Transcribe all of the material below word for word and leave out its pictures.

▸ Data to use
########
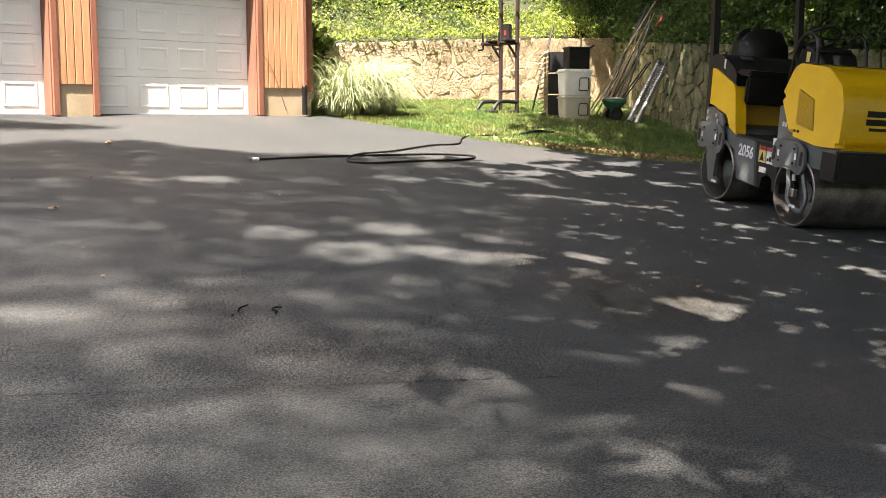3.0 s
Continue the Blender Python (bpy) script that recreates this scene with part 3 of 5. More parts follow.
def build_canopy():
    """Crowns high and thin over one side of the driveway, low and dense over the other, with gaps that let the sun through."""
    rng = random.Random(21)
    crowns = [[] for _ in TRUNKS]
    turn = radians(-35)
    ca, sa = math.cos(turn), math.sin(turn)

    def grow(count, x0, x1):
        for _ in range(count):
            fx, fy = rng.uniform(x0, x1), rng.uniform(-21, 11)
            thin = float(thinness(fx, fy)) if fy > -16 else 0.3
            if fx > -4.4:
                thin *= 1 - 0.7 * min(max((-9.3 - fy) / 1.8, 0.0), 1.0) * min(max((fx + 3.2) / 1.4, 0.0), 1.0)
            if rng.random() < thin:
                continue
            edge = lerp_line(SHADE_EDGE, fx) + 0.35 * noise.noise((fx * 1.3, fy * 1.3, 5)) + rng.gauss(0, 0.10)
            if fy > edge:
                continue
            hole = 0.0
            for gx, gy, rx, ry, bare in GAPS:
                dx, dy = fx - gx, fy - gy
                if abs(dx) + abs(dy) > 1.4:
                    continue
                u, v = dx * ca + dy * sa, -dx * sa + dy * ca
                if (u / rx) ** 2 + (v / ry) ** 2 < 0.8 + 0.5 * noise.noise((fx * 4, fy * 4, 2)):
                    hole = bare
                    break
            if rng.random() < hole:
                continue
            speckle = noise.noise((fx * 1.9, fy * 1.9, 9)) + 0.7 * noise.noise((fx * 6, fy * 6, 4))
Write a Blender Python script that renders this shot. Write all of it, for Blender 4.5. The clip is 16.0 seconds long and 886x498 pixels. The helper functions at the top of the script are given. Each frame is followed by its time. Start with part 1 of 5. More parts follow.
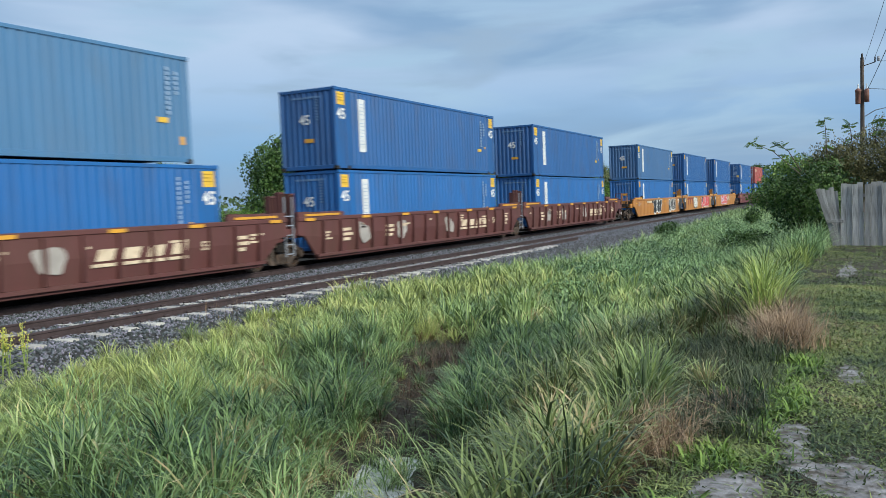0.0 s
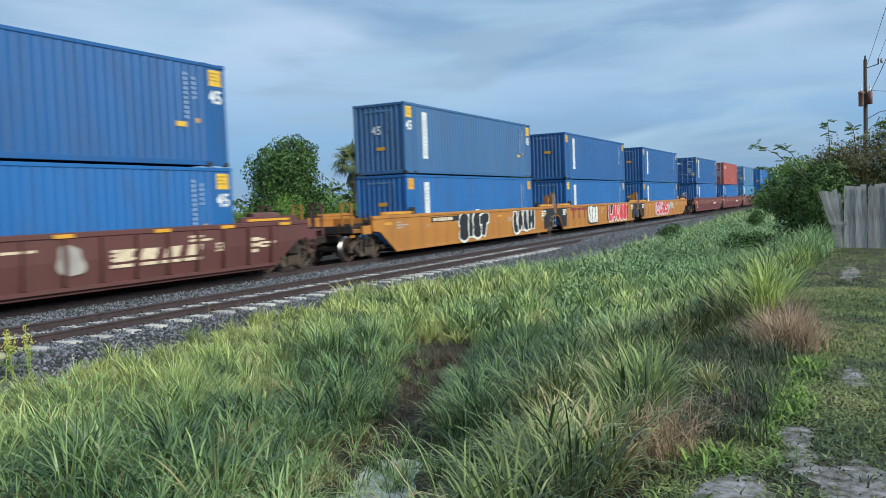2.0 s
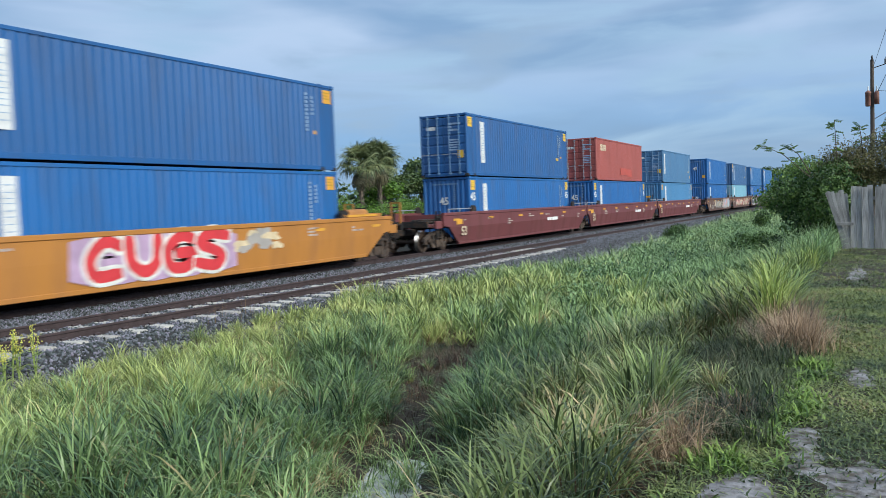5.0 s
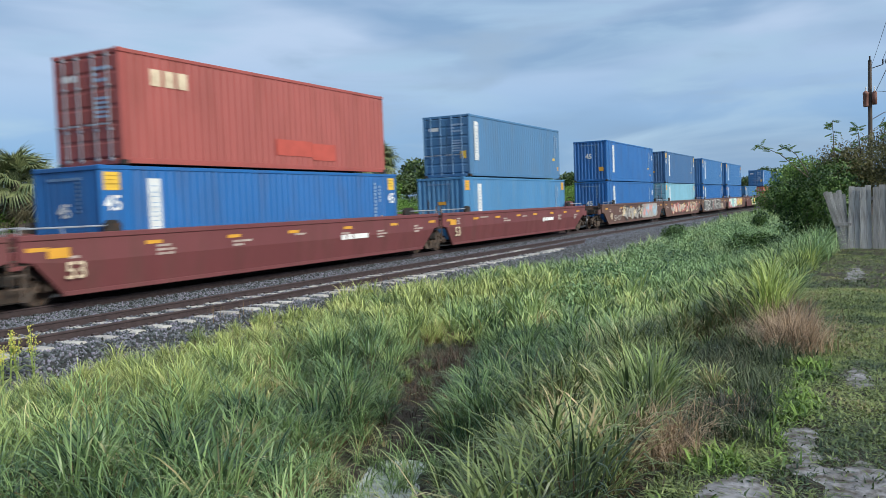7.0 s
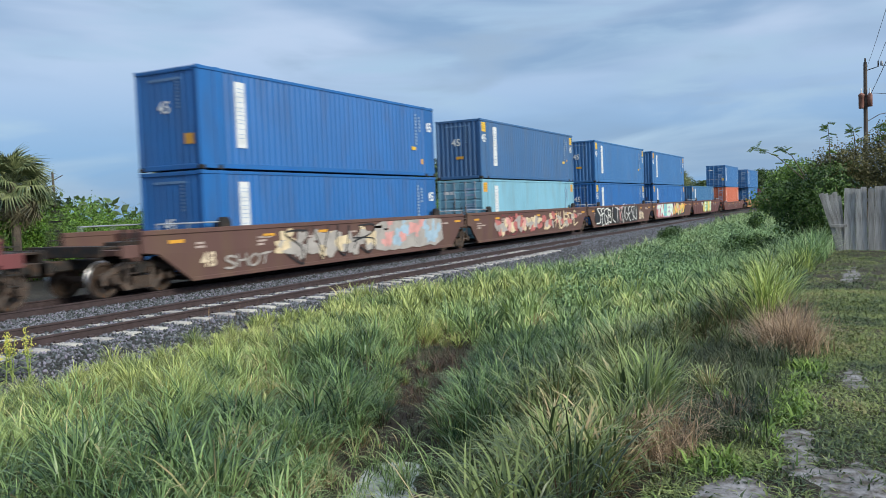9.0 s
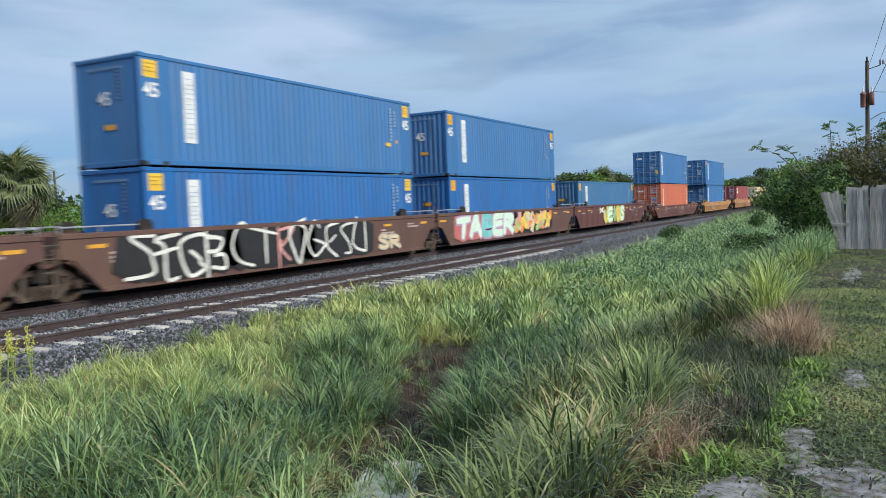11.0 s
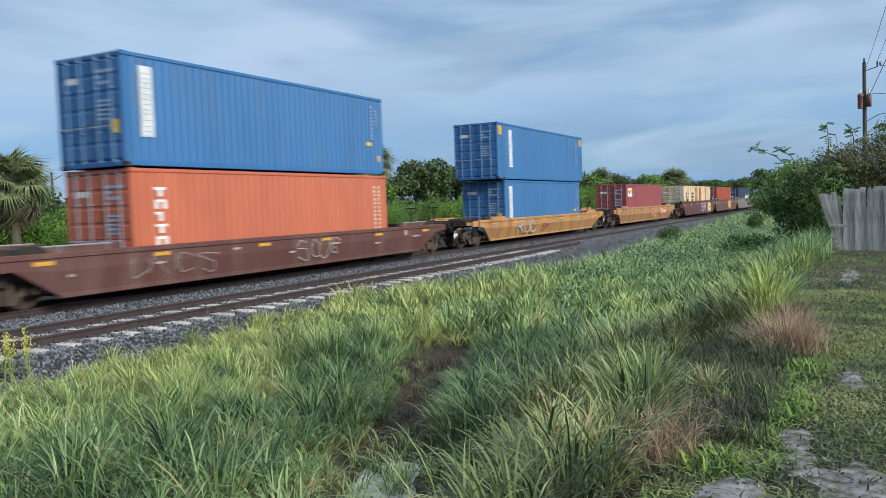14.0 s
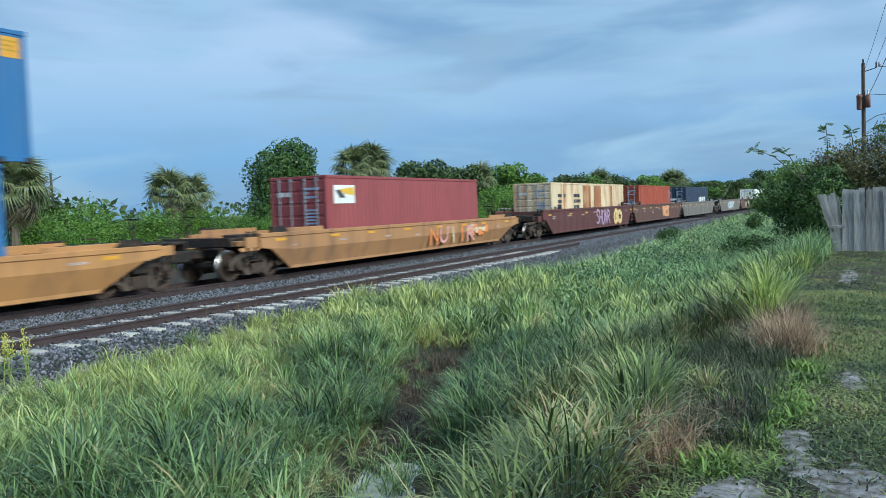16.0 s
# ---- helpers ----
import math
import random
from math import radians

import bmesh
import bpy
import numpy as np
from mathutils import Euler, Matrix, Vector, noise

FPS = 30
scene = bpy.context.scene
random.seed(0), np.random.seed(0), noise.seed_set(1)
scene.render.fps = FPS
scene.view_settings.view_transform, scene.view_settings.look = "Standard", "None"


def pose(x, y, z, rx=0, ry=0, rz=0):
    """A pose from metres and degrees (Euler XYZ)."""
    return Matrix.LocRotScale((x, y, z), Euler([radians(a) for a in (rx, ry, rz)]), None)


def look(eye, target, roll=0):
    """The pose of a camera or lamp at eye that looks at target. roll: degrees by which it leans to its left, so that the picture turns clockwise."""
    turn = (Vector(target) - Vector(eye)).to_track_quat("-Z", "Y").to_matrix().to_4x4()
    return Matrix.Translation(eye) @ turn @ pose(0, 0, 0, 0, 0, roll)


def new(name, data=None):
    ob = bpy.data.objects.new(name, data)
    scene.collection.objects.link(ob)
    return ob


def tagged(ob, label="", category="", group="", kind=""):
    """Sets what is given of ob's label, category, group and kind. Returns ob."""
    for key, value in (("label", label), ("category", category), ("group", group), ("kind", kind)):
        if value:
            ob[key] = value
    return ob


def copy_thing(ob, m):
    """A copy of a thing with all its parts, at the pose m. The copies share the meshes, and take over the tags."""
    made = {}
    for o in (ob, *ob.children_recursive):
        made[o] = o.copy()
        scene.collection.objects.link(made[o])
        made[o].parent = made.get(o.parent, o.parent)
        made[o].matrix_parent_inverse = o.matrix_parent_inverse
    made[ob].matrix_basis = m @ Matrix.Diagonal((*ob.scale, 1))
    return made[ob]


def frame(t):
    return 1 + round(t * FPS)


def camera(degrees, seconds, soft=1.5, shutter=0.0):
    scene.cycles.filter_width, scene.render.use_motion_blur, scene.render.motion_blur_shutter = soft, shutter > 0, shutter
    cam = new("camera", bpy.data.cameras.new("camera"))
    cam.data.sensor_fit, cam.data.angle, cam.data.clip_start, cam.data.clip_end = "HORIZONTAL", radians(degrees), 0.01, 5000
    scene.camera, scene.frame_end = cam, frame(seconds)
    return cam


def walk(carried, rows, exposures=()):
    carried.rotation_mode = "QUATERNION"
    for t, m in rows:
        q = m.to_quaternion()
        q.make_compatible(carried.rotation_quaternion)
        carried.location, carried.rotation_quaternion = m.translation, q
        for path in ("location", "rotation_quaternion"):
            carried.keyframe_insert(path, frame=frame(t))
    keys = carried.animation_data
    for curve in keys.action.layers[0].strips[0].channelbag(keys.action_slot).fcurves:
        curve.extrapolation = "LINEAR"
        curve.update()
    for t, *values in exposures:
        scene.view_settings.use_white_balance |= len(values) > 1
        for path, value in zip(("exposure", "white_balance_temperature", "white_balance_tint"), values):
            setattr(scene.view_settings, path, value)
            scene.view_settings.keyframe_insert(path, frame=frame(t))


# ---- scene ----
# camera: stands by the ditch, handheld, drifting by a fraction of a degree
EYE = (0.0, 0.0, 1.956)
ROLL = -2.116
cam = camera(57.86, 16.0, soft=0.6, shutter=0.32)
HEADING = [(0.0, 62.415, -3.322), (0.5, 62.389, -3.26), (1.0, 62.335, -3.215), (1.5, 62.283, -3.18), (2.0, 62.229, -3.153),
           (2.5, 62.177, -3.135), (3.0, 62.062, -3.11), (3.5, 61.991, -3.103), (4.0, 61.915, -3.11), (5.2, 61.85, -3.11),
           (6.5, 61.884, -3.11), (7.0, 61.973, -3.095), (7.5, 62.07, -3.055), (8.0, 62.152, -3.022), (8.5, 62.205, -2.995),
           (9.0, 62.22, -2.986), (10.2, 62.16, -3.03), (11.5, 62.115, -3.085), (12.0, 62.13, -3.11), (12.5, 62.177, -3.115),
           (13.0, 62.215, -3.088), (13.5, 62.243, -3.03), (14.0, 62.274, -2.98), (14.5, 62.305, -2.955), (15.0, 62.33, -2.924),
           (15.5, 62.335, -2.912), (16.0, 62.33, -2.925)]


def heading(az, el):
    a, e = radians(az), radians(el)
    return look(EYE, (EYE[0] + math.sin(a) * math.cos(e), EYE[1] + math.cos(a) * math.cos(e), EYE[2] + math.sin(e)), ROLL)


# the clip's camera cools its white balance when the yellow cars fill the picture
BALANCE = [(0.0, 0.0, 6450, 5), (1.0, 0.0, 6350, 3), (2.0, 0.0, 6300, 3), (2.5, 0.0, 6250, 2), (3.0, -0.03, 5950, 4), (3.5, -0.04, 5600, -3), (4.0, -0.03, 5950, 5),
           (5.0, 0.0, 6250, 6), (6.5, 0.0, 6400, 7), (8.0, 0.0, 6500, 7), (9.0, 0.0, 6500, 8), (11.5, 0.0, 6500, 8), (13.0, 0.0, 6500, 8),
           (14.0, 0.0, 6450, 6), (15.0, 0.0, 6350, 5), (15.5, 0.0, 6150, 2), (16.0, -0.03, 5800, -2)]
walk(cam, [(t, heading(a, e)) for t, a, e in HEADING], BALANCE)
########
▸ Solution to the exercise
3.0 s
Continue the Blender Python (bpy) script that recreates this scene with part 3 of 5. More parts follow.
def build_canopy():
    """Crowns high and thin over one side of the driveway, low and dense over the other, with gaps that let the sun through."""
    rng = random.Random(21)
    crowns = [[] for _ in TRUNKS]
    turn = radians(-35)
    ca, sa = math.cos(turn), math.sin(turn)

    def grow(count, x0, x1):
        for _ in range(count):
            fx, fy = rng.uniform(x0, x1), rng.uniform(-21, 11)
            thin = float(thinness(fx, fy)) if fy > -16 else 0.3
            if fx > -4.4:
                thin *= 1 - 0.7 * min(max((-9.3 - fy) / 1.8, 0.0), 1.0) * min(max((fx + 3.2) / 1.4, 0.0), 1.0)
            if rng.random() < thin:
                continue
            edge = lerp_line(SHADE_EDGE, fx) + 0.35 * noise.noise((fx * 1.3, fy * 1.3, 5)) + rng.gauss(0, 0.10)
            if fy > edge:
                continue
            hole = 0.0
            for gx, gy, rx, ry, bare in GAPS:
                dx, dy = fx - gx, fy - gy
                if abs(dx) + abs(dy) > 1.4:
                    continue
                u, v = dx * ca + dy * sa, -dx * sa + dy * ca
                if (u / rx) ** 2 + (v / ry) ** 2 < 0.8 + 0.5 * noise.noise((fx * 4, fy * 4, 2)):
                    hole = bare
                    break
            if rng.random() < hole:
                continue
            speckle = noise.noise((fx * 1.9, fy * 1.9, 9)) + 0.7 * noise.noise((fx * 6, fy * 6, 4))
Write a Blender Python script that renders this shot. Write all of it, for Blender 4.5. The clip is 16.0 seconds long and 886x498 pixels. The helper functions at the top of the script are given. Each frame is followed by its time. Start with part 1 of 5. More parts follow.
0.0 s
2.0 s
5.0 s
7.0 s
9.0 s
11.0 s
14.0 s
16.0 s
# ---- helpers ----
import math
import random
from math import radians

import bmesh
import bpy
import numpy as np
from mathutils import Euler, Matrix, Vector, noise

FPS = 30
scene = bpy.context.scene
random.seed(0), np.random.seed(0), noise.seed_set(1)
scene.render.fps = FPS
scene.view_settings.view_transform, scene.view_settings.look = "Standard", "None"


def pose(x, y, z, rx=0, ry=0, rz=0):
    """A pose from metres and degrees (Euler XYZ)."""
    return Matrix.LocRotScale((x, y, z), Euler([radians(a) for a in (rx, ry, rz)]), None)


def look(eye, target, roll=0):
    """The pose of a camera or lamp at eye that looks at target. roll: degrees by which it leans to its left, so that the picture turns clockwise."""
    turn = (Vector(target) - Vector(eye)).to_track_quat("-Z", "Y").to_matrix().to_4x4()
    return Matrix.Translation(eye) @ turn @ pose(0, 0, 0, 0, 0, roll)


def new(name, data=None):
    ob = bpy.data.objects.new(name, data)
    scene.collection.objects.link(ob)
    return ob


def tagged(ob, label="", category="", group="", kind=""):
    """Sets what is given of ob's label, category, group and kind. Returns ob."""
    for key, value in (("label", label), ("category", category), ("group", group), ("kind", kind)):
        if value:
            ob[key] = value
    return ob


def copy_thing(ob, m):
    """A copy of a thing with all its parts, at the pose m. The copies share the meshes, and take over the tags."""
    made = {}
    for o in (ob, *ob.children_recursive):
        made[o] = o.copy()
        scene.collection.objects.link(made[o])
        made[o].parent = made.get(o.parent, o.parent)
        made[o].matrix_parent_inverse = o.matrix_parent_inverse
    made[ob].matrix_basis = m @ Matrix.Diagonal((*ob.scale, 1))
    return made[ob]


def frame(t):
    return 1 + round(t * FPS)


def camera(degrees, seconds, soft=1.5, shutter=0.0):
    scene.cycles.filter_width, scene.render.use_motion_blur, scene.render.motion_blur_shutter = soft, shutter > 0, shutter
    cam = new("camera", bpy.data.cameras.new("camera"))
    cam.data.sensor_fit, cam.data.angle, cam.data.clip_start, cam.data.clip_end = "HORIZONTAL", radians(degrees), 0.01, 5000
    scene.camera, scene.frame_end = cam, frame(seconds)
    return cam


def walk(carried, rows, exposures=()):
    carried.rotation_mode = "QUATERNION"
    for t, m in rows:
        q = m.to_quaternion()
        q.make_compatible(carried.rotation_quaternion)
        carried.location, carried.rotation_quaternion = m.translation, q
        for path in ("location", "rotation_quaternion"):
            carried.keyframe_insert(path, frame=frame(t))
    keys = carried.animation_data
    for curve in keys.action.layers[0].strips[0].channelbag(keys.action_slot).fcurves:
        curve.extrapolation = "LINEAR"
        curve.update()
    for t, *values in exposures:
        scene.view_settings.use_white_balance |= len(values) > 1
        for path, value in zip(("exposure", "white_balance_temperature", "white_balance_tint"), values):
            setattr(scene.view_settings, path, value)
            scene.view_settings.keyframe_insert(path, frame=frame(t))


# ---- scene ----
# camera: stands by the ditch, handheld, drifting by a fraction of a degree
EYE = (0.0, 0.0, 1.956)
ROLL = -2.116
cam = camera(57.86, 16.0, soft=0.6, shutter=0.32)
HEADING = [(0.0, 62.415, -3.322), (0.5, 62.389, -3.26), (1.0, 62.335, -3.215), (1.5, 62.283, -3.18), (2.0, 62.229, -3.153),
           (2.5, 62.177, -3.135), (3.0, 62.062, -3.11), (3.5, 61.991, -3.103), (4.0, 61.915, -3.11), (5.2, 61.85, -3.11),
           (6.5, 61.884, -3.11), (7.0, 61.973, -3.095), (7.5, 62.07, -3.055), (8.0, 62.152, -3.022), (8.5, 62.205, -2.995),
           (9.0, 62.22, -2.986), (10.2, 62.16, -3.03), (11.5, 62.115, -3.085), (12.0, 62.13, -3.11), (12.5, 62.177, -3.115),
           (13.0, 62.215, -3.088), (13.5, 62.243, -3.03), (14.0, 62.274, -2.98), (14.5, 62.305, -2.955), (15.0, 62.33, -2.924),
           (15.5, 62.335, -2.912), (16.0, 62.33, -2.925)]


def heading(az, el):
    a, e = radians(az), radians(el)
    return look(EYE, (EYE[0] + math.sin(a) * math.cos(e), EYE[1] + math.cos(a) * math.cos(e), EYE[2] + math.sin(e)), ROLL)


# the clip's camera cools its white balance when the yellow cars fill the picture
BALANCE = [(0.0, 0.0, 6450, 5), (1.0, 0.0, 6350, 3), (2.0, 0.0, 6300, 3), (2.5, 0.0, 6250, 2), (3.0, -0.03, 5950, 4), (3.5, -0.04, 5600, -3), (4.0, -0.03, 5950, 5),
           (5.0, 0.0, 6250, 6), (6.5, 0.0, 6400, 7), (8.0, 0.0, 6500, 7), (9.0, 0.0, 6500, 8), (11.5, 0.0, 6500, 8), (13.0, 0.0, 6500, 8),
           (14.0, 0.0, 6450, 6), (15.0, 0.0, 6350, 5), (15.5, 0.0, 6150, 2), (16.0, -0.03, 5800, -2)]
walk(cam, [(t, heading(a, e)) for t, a, e in HEADING], BALANCE)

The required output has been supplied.